The price I paid for my thoughts, my honesty, my "free speech" was some kind of warped hooker fatwa ( I usually avoid pejorative terminology for sex workers, but these gals sort of deserve it) without the real, bodily threat, only a cyber threat. Nothing was off limits--with the smallest slices of information about me, they took off and attacked everything from me as a woman, a person, a writer and artist to anything else they could get from what little they knew of me.

Meh, I survived. And one thing remains true at the end of the day: I have a right to write about my experiences, my perceptions, and that right is protected, yes--but not free. I paid the price. Was it worth it? Hell yeah. Because for every angry sex worker writing about me publicly, three approached me privately and told me that they were horrified at the way I was being treated and please, don't think all sex workers are that repulsive. I didn't, and I don't. And I've made some fans for life.

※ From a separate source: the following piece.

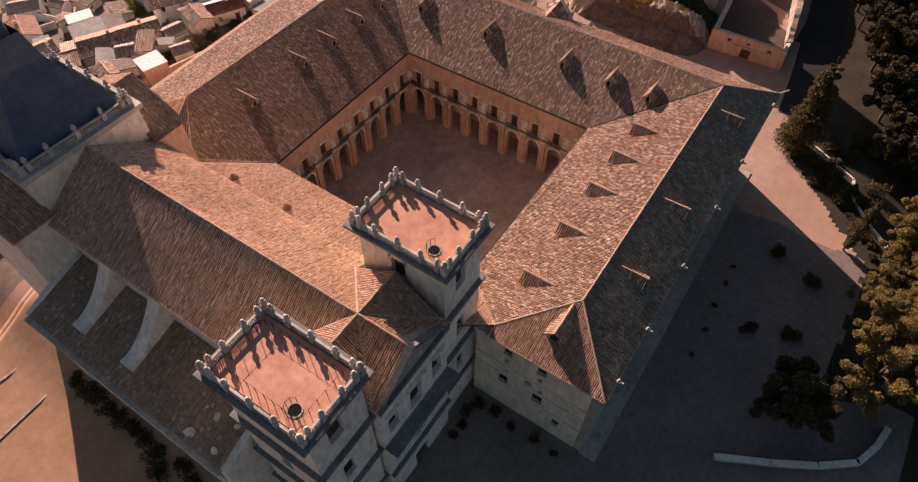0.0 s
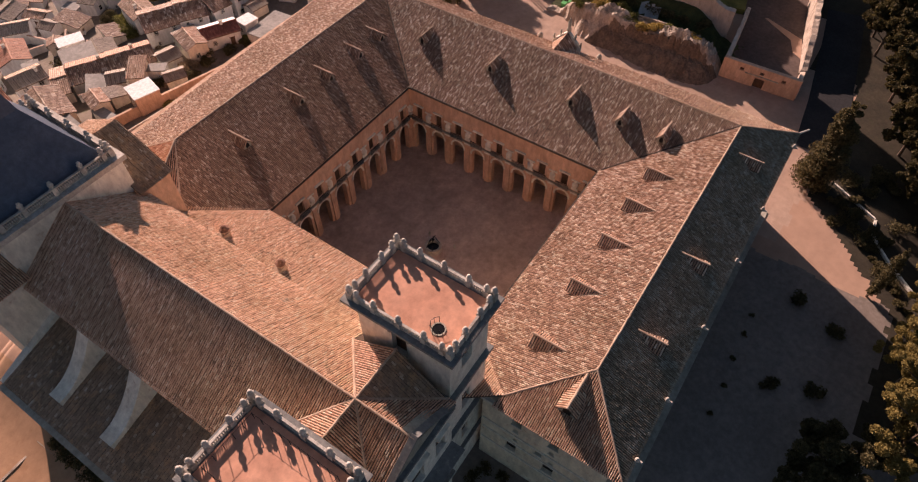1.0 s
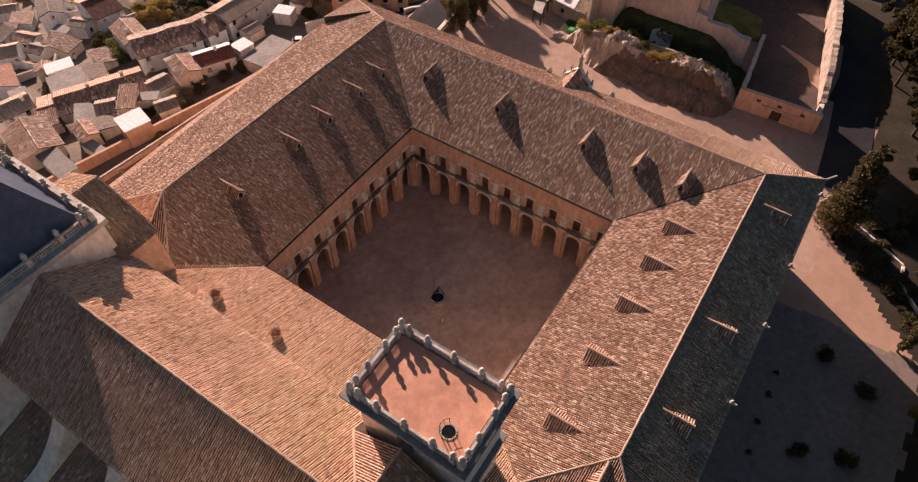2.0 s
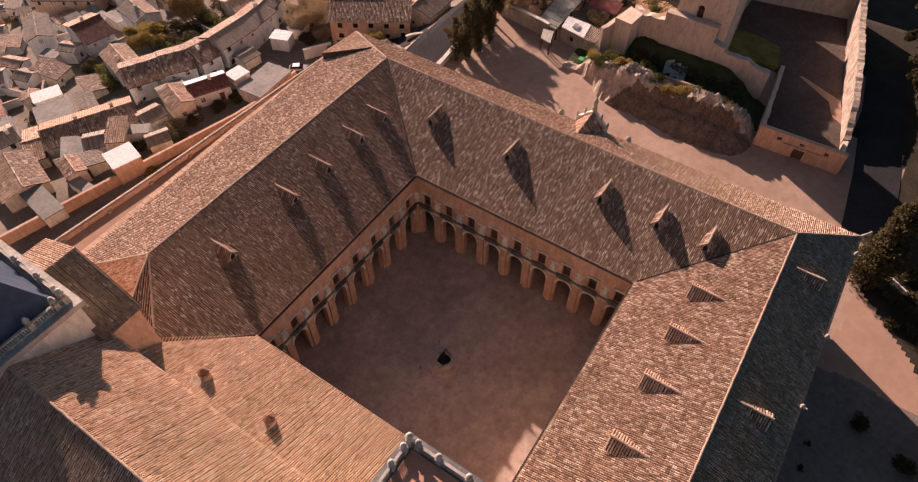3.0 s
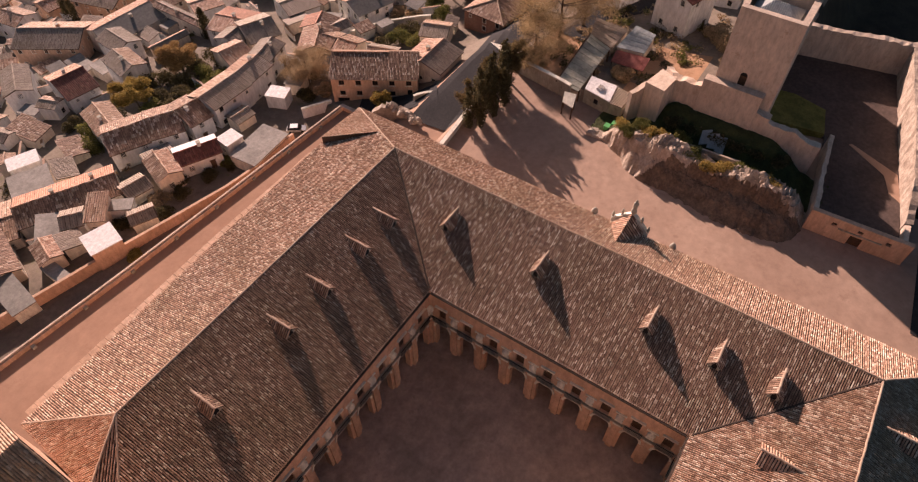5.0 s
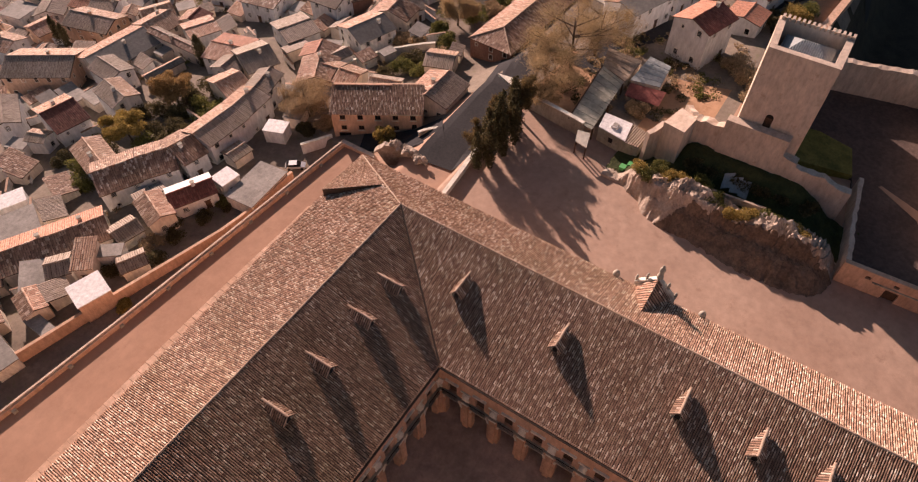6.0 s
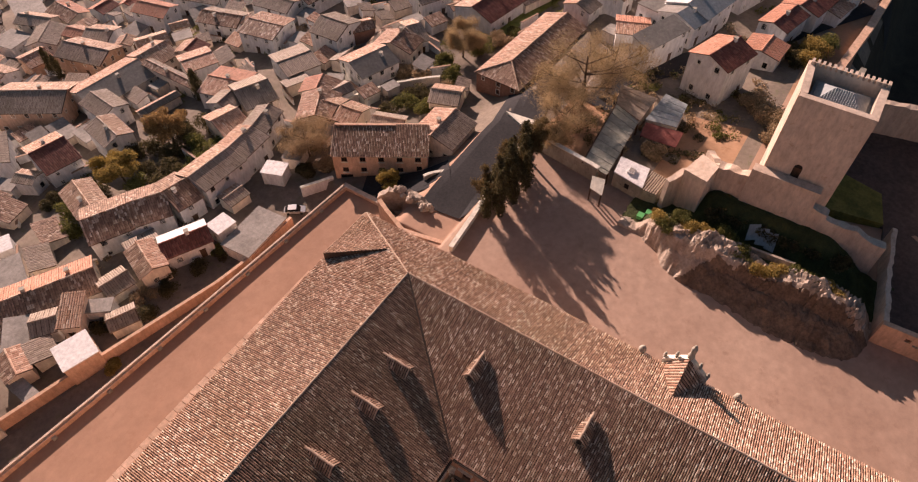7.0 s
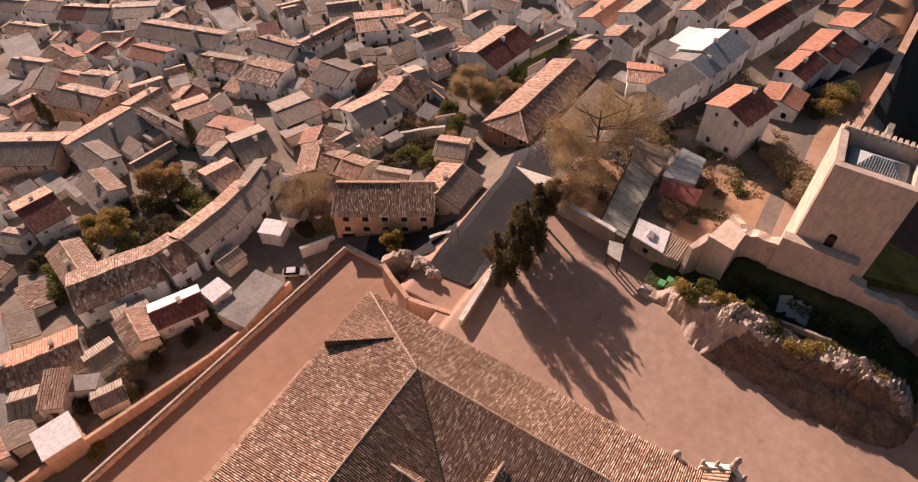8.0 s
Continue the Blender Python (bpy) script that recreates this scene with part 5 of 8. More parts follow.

Being a writer means pissing people off. And you never know what will do it. In the age of the internet, though, the results of your writing or what you say are immediate and extreme. It could be something as innocuous as the statement by author Jennifer Egan

made in an interview following winning the Pulitzer Prize for fiction. She said that her advice to young female writers is to 'not cower, and to avoid writing banal, derivative stuff' that already fills the literary world. Well, the backlash on that statement was huge--all of the authors of banal, image courtesy of www.npr.com

derivative stuff got their panties in all kinds of twists. Ah, irony. So lost on the stupid. During the brou-ha-ha I posted a poem about internet trolls, because that's what they were. And THAT poem made them angry, too--they got angry at me for calling their obsession with me troll-like, so they continued to act like trolls. Anyone see the irony here? Anyone? Anyone?

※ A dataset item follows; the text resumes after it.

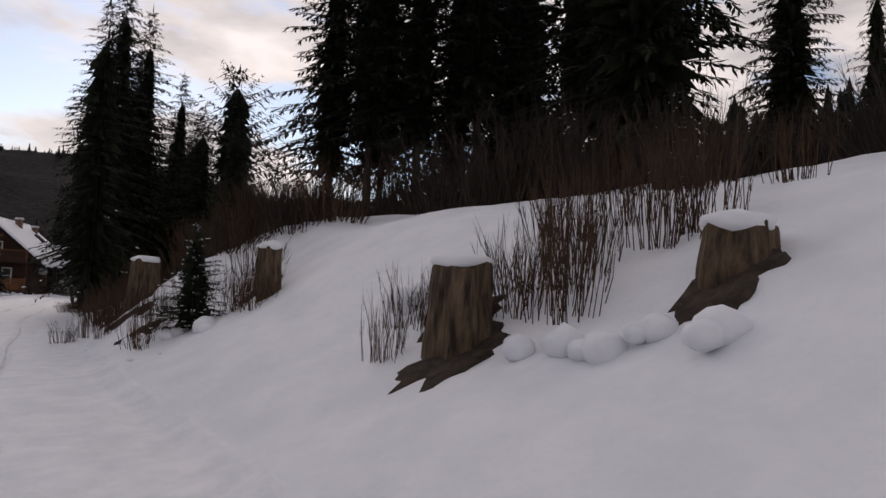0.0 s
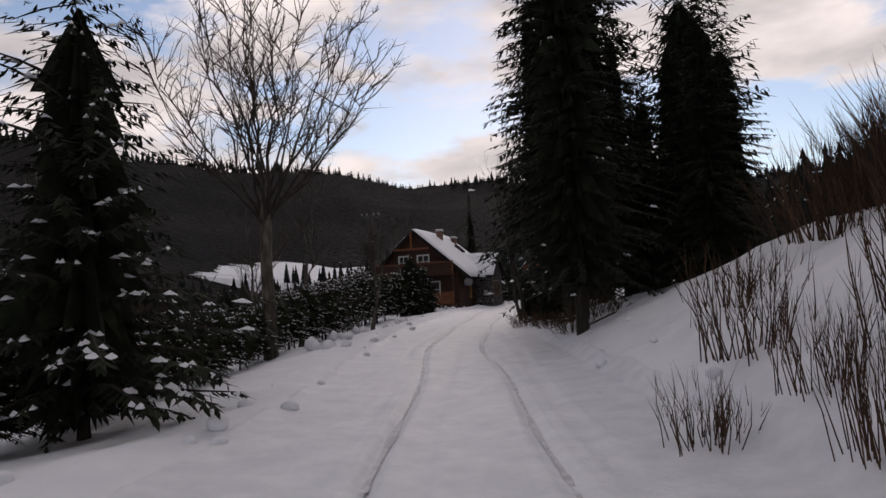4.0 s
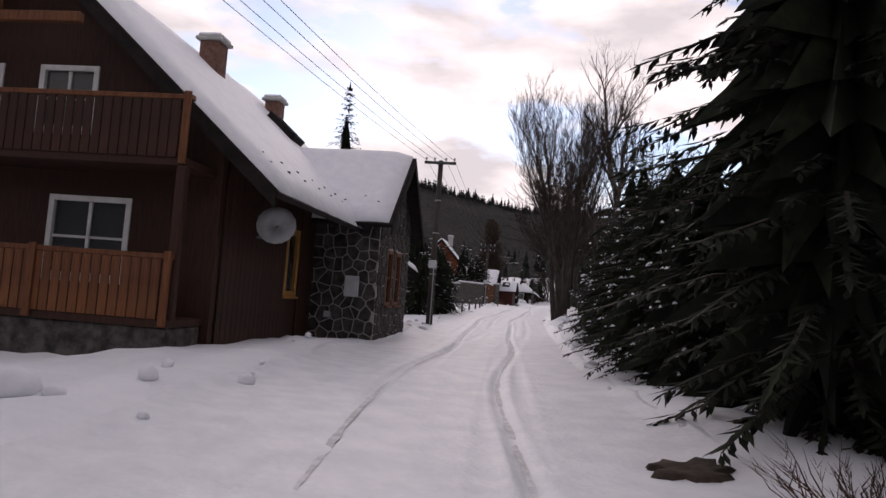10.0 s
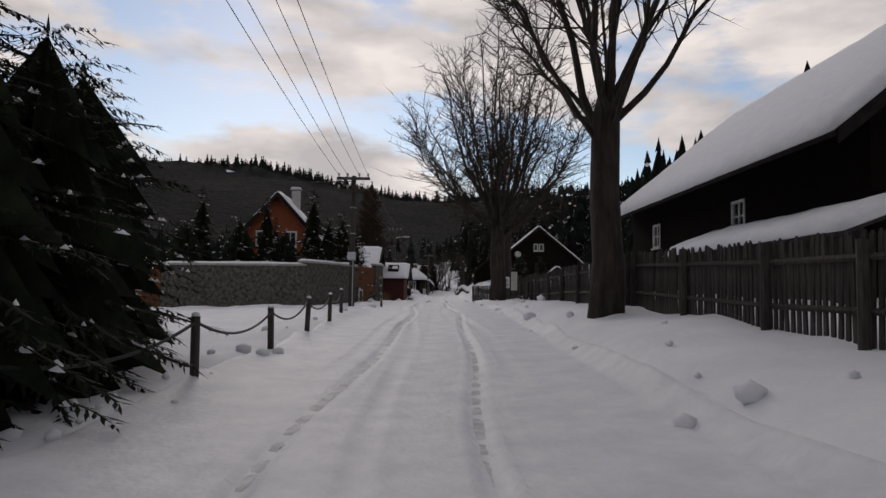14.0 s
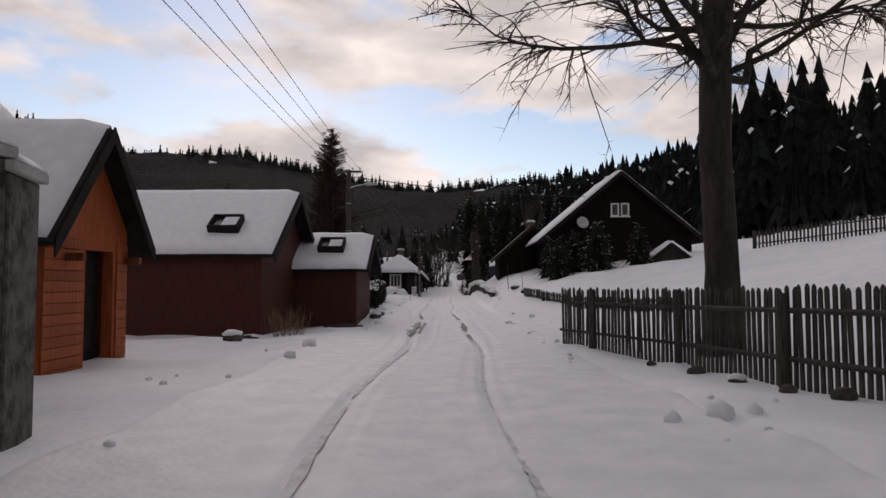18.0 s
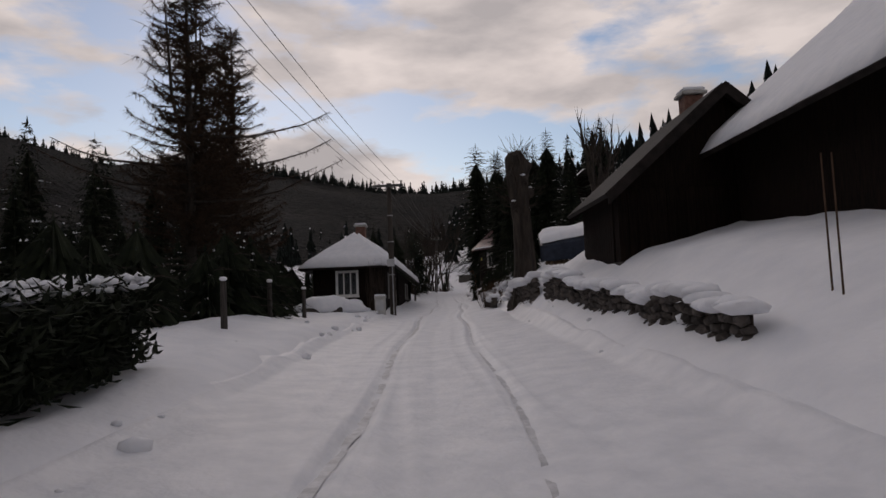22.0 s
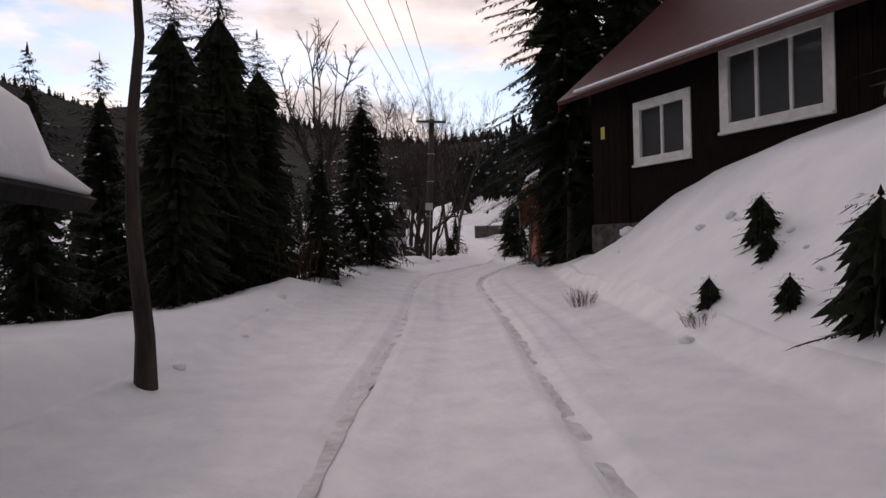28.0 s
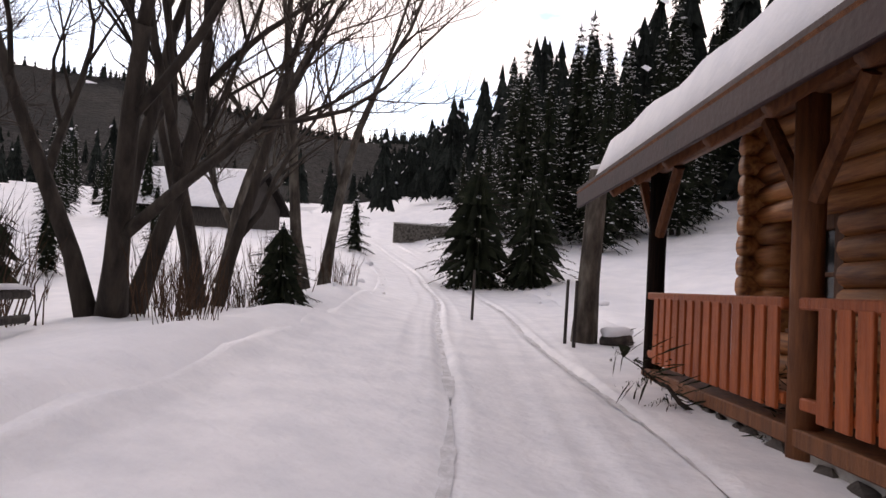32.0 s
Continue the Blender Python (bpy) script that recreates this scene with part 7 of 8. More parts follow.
shd = gable_house("garden_shed", frame2(54.2, 115.2, 0.8, -0.6, 2.5), 1.5, 2.0, 0.95, 0.6, OLDWOOD, "small garden shed with a snowy roof", over=(0.25, 0.3))
fence("meadow_fence", [(57.5, 112.0), (62.5, 106.0), (66, 101)], 0.9, 0.09, 0.07, OLDWOOD, "picket fence across the upper meadow", post_step=3)
for x, y, h in ((48.3, 118.6, 1.35), (48.9, 121.0, 1.3), (49.05, 121.2, 1.3)):
    ob = thing("marker_stick", pose(x, y, ground(x, y), 2, -4, 0), "thin snow marker stick in the bank", "stick", "marker sticks")
    v, f = tube([(0, 0, -0.2), (0, 0, h)], [0.012, 0.008], 6)
    raw("rod", v, f, SHRUB, ob)

def cap_lump(r, size):
    V, F = [], []
    lump(V, F, (0, 0, 0), (size * r.uniform(1.2, 1.9), size * r.uniform(1.0, 1.5), size * 0.5), r.random() * 40, sub=2)
    return V, F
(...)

No, speech is not free. But like anything worth fighting for, the rewards are great. It seems I am perhaps one of the first female writers and poets to tackle the world of sex work in the way I have, without the beneit of ever being a sex worker. That was one of their beefs--I had no right to write about what they do. Some of them fancied themselves the next literary big deal and sex work was their way into the literary world. I'd like to posit that one must be a writer first. Just having an unusual story to tell doesn't make you a writer. But who am I to dash dreams?

The truth is this: it's always hard to be the first one out of the gate, because the first guy gets all of the negative blowback. That's why people like being second. Once the fires from the first guy die down, all of the positives crop up. Ah, then the second guy out of the gate can capitalize on the good, and avoid the bad.

I'm okay with being first. I want to be first. It's what people do to pave the way. And if I've paved the way for more honest writing? I can live with a bunch of angry women spewing vitriol at me. Especially if the vitriol really has very little to do with me, which in this case, it doesn't.

So this is a shout-out to "raging-hookerbitch" and "angrysexkitten":

I'm not going anywhere.

That, and it's really not a good idea to become terribly interesting to a writer. We tend to, you know, write.